‘Islandia: Lawrence Goldsmith’s Monhegan’
The Monhegan Museum of Art and History will present the Monhegan paintings of Lawrence Goldsmith. Titled “Islandia, Lawrence Goldsmith’s Monhegan,” the exhibition takes its name from Goldsmith’s favorite novel, by Austin Tappan Wright, about an isolated utopian community living in harmony with the natural world. On view now through September 30, the show includes 31 watercolor, oil, and acrylic paintings that record Goldsmith’s emotional response to the land, sky, and sea of Monhegan Island, located 10 miles from the nearest mainland.
Lawrence Goldsmith (1916-2004) came to Monhegan from New York City in 1962 and returned for nearly 40 years. He met his most influential teacher, Reuben Tam, during his first trip to the island. Tam also lived in New York City and Goldsmith studied for years with Tam at the Brooklyn Museum Art School. Earlier, while attending Yale, Goldsmith studied watercolor in a workshop with Eliot O’Hara at the Yale School of Art. After college, he worked for many years as a book and magazine editor, studying at the same time with Philip Evergood, Will Barnet, Meyer Schapiro at the New School of Social Research, and later with Mario Cooper at the Art Students League. In 1968, he was elected to membership in the American Watercolor Society.
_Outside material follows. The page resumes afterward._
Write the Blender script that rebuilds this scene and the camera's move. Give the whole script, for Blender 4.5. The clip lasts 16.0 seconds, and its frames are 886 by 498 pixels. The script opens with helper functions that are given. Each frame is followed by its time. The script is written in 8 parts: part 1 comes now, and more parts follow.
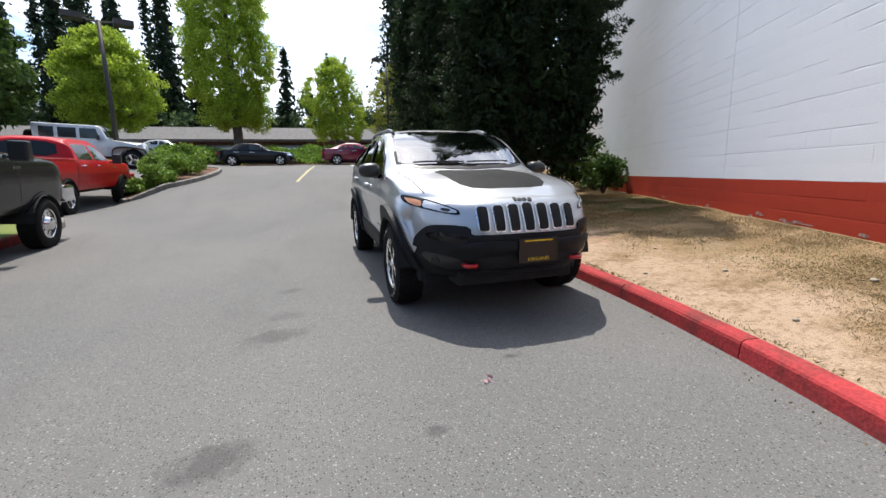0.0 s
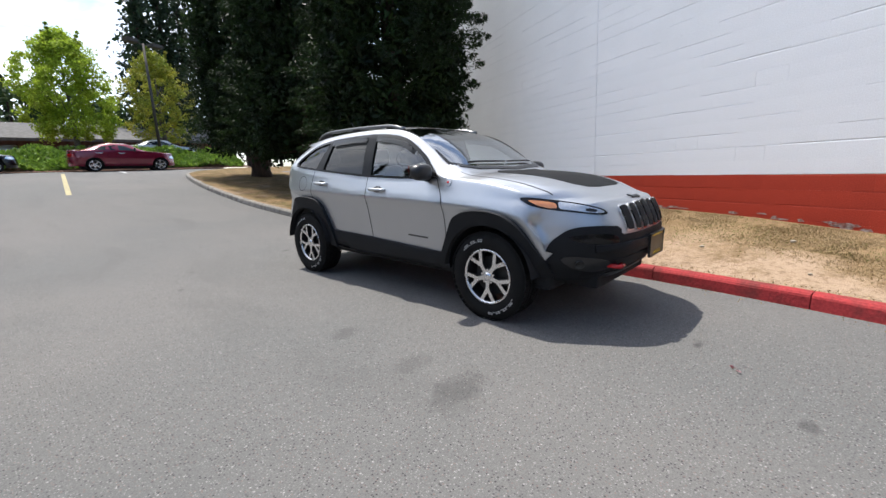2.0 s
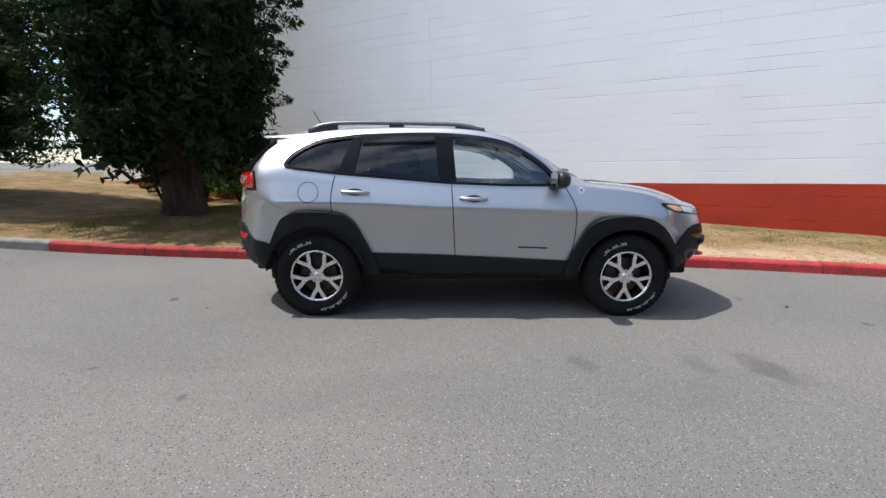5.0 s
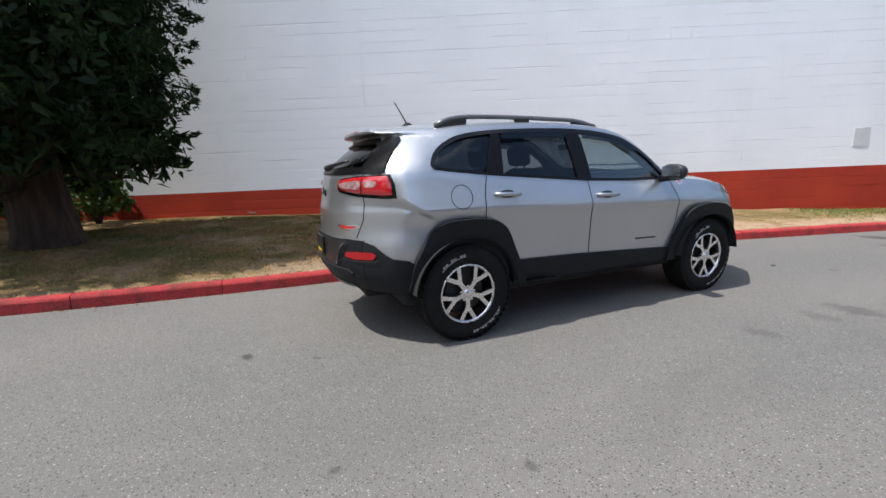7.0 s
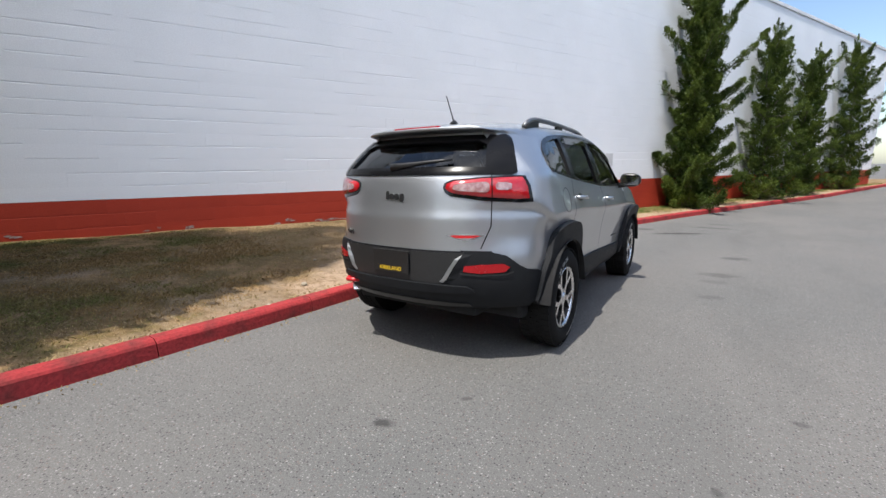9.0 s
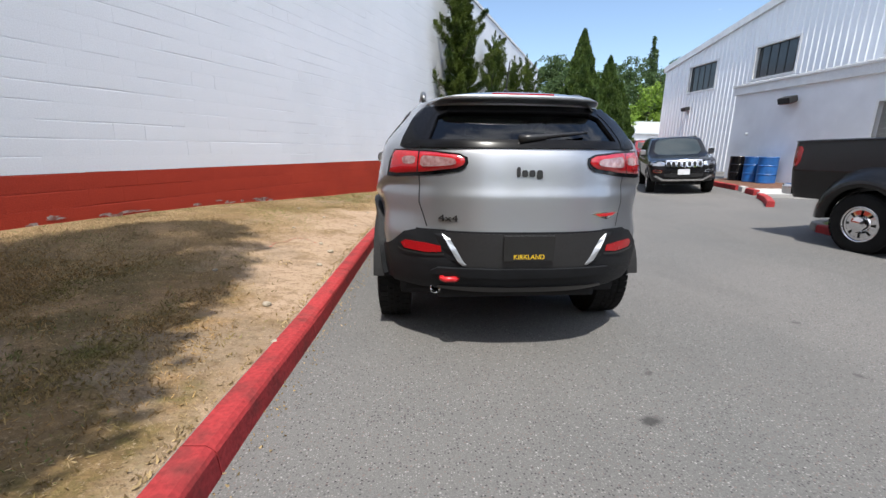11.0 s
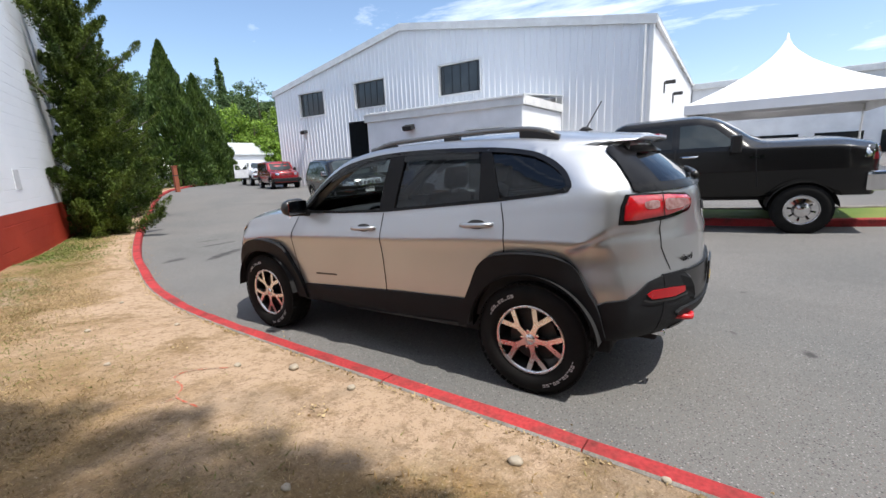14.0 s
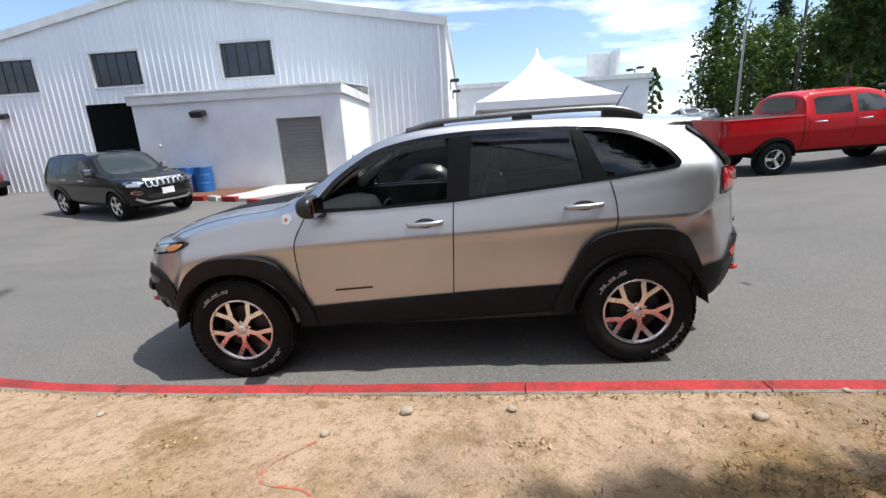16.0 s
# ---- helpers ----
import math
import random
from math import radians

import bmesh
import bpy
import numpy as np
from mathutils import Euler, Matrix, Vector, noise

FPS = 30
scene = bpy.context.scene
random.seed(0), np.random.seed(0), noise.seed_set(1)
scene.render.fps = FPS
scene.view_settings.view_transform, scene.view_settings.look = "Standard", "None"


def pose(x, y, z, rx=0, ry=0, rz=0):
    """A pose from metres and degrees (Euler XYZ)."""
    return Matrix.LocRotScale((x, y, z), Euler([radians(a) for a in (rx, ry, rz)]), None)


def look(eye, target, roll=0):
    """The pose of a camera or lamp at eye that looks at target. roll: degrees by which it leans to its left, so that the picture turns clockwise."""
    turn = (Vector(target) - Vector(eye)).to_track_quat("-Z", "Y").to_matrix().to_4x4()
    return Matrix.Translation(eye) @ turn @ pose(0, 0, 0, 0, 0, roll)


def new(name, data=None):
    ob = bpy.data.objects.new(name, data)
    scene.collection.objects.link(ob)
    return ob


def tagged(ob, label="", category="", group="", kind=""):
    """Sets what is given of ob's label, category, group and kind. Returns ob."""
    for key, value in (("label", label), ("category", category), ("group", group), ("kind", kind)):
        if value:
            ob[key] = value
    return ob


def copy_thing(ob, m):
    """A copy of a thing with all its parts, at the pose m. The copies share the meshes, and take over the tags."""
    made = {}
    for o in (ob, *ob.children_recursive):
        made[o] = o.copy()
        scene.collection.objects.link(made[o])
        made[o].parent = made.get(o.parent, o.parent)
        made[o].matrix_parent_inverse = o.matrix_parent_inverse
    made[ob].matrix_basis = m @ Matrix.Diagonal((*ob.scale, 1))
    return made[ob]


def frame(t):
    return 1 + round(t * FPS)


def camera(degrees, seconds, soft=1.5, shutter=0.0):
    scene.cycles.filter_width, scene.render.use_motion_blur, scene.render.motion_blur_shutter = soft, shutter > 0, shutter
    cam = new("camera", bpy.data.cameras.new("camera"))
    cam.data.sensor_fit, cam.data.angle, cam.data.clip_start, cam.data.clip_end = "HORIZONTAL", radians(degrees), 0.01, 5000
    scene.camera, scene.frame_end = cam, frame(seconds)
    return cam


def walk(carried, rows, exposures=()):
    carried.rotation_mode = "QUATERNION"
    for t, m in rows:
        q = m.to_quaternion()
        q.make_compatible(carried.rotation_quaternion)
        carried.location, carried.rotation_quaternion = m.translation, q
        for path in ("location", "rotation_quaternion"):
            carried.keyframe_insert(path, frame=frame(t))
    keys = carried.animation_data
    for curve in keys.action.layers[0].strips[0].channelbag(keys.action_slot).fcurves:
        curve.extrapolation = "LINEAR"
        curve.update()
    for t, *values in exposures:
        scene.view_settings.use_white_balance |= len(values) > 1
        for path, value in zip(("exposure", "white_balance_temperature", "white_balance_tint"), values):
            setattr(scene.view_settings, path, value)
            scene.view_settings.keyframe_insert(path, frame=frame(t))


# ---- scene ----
cam = camera(92.9, 16.0)
PATH = [  # seconds, x, y, z, then pitch, lean and heading in degrees
    (0, -1.619, -5.166, 1.149, -10.15, -1.37, -17.86),
    (0.5, -2.186, -4.856, 1.158, -9.51, -2.10, -23.70),
    (1, -2.725, -4.423, 1.169, -8.56, -1.52, -31.61),
    (1.5, -3.185, -3.919, 1.169, -10.69, -2.02, -39.42),
    (2, -3.577, -3.374, 1.209, -10.61, -2.53, -47.18),
    (2.5, -3.890, -2.820, 1.238, -10.44, -3.05, -54.35),
    (3, -4.165, -2.235, 1.273, -9.96, -2.52, -61.45),
    (3.5, -4.361, -1.638, 1.279, -9.71, -2.01, -69.22),
    (4.1, -4.492, -0.884, 1.293, -10.06, -1.39, -78.29),
    (4.8, -4.500, 0.030, 1.320, -10.95, -0.89, -88.08),
    (5.4, -4.386, 0.816, 1.345, -11.71, -0.81, -95.79),
    (6, -4.165, 1.585, 1.363, -12.08, -1.19, -102.87),
    (6.5, -3.918, 2.189, 1.359, -11.16, -2.04, -108.66),
    (7, -3.599, 2.753, 1.368, -11.55, -2.43, -114.12),
    (7.5, -3.253, 3.259, 1.373, -12.66, -2.20, -121.02),
    (8, -2.859, 3.680, 1.366, -11.04, -2.25, -128.44),
    (8.5, -2.358, 4.095, 1.352, -11.15, -1.92, -137.45),
    (9, -1.792, 4.385, 1.355, -10.86, -0.73, -147.01),
    (9.6, -1.060, 4.623, 1.338, -11.60, 0.08, -158.30),
    (10.2, -0.308, 4.705, 1.318, -12.66, 0.63, -169.39),
    (10.9, 0.556, 4.610, 1.307, -13.48, 0.93, -182.38),
    (11.5, 1.251, 4.374, 1.317, -13.14, 0.89, -193.84),
    (12, 1.776, 4.052, 1.347, -13.12, 1.68, -203.01),
    (12.5, 2.260, 3.699, 1.392, -11.02, 0.04, -212.84),
    (13, 2.676, 3.254, 1.439, -11.50, -1.05, -219.76),
    (13.5, 3.040, 2.791, 1.503, -12.02, -1.54, -228.32),
    (14, 3.266, 2.307, 1.517, -11.67, -2.51, -236.16),
    (14.5, 3.462, 1.796, 1.544, -12.73, -1.58, -244.59),
    (15, 3.581, 1.298, 1.550, -12.73, -2.15, -253.13),
    (15.5, 3.633, 0.771, 1.531, -14.47, -2.33, -261.25),
    (16, 3.566, 0.262, 1.534, -14.03, -3.13, -266.21),
]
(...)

The Monhegan art community appealed to Goldsmith because he felt that island artists shared the goal of exploring what he described as the ‘emotional effects of their subjects’. His mature style emphasized atmospheric color washes overlaid with contrasting, intricate line work. His paintings border on abstraction, but almost always retain some recognizable element of the landscape.
Goldsmith worked with numerous students on Monhegan and in Vermont, where he spent winters after leaving New York City. He reached many more students of watercolor through his successful book, “Watercolor Bold and Free,” which he structured as a series of experiments in watercolor designed to stimulate creativity and challenge art students to explore new techniques and approaches to composition.
When Goldsmith’s eyesight failed in the last years of his life he did not stop painting. No longer able to work outdoors, he painted in his studio with the help of his wife, Lynda, as well as students and friends. He found that while he preferred painting outdoors, he also found value in painting from memory in order to capture the essence of a scene. Until his last summer on Monhegan in 2003, Goldsmith continued to paint vibrant, spontaneous and highly personal responses to Monhegan Island where he found endless inspiration.
The Monhegan Museum of Art and History is open through Sept. 30 from 11:30 a.m. to 3:30 p.m. daily through Aug. In Sept. the hours become 1:30–3:30 p.m. Admision is $5. A catalogue of the exhibition is accompanied by a fully illustrated catalogue available online and at the museum.
About the Monhegan Museum of Art and History
The Monhegan Museum displays a wide variety of exhibits relevant to the natural, social, industrial, cultural, and artistic history of Monhegan. It is the creation of many dedicated volunteers with a commitment to preserving, documenting, and exhibiting materials that convey the unique and appealing life of Monhegan Island. The Museum is housed in the historic Monhegan Light Station, which is the second tallest light on the coast of Maine. The Monhegan Light has been in continuous service since its completion in 1824 and was home to twenty six different keeper’s families before its automation in 1960. With tremendous community support, the museum opened to the public in the summer of 1968. In 1980 the lighthouse and museum were placed on the National Register of Historic Places.
The Museum’s collections are comprised of the historic Monhegan Light Station itself; the house and studio built by Rockwell Kent; more than 1600 works of art; over 200 Native American stone artifacts; fishing equipment from the early 1800s to present; over 12,000 photographs predominantly circa 1900; and documents and objects pertaining to island families, artists, dwellings, and vessels. Permanent exhibitions are installed in the Light keeper’s house, and the Assistant Light keeper’s house gallery features art exhibitions each summer, such as Lamar Dodd: Half a Century of Monhegan Summers (2015), Monhegan 1914/2014 Famous and Forgotten (2014), A Spirit of Wonder: Monhegan Artists and the 1913 Armory Show (2013), A Sense of Place: Representational Painting on Monhegan 1950-2000 (2012), John Hultberg & Monhegan Island: The Man, the Place, & His Dreams (2011).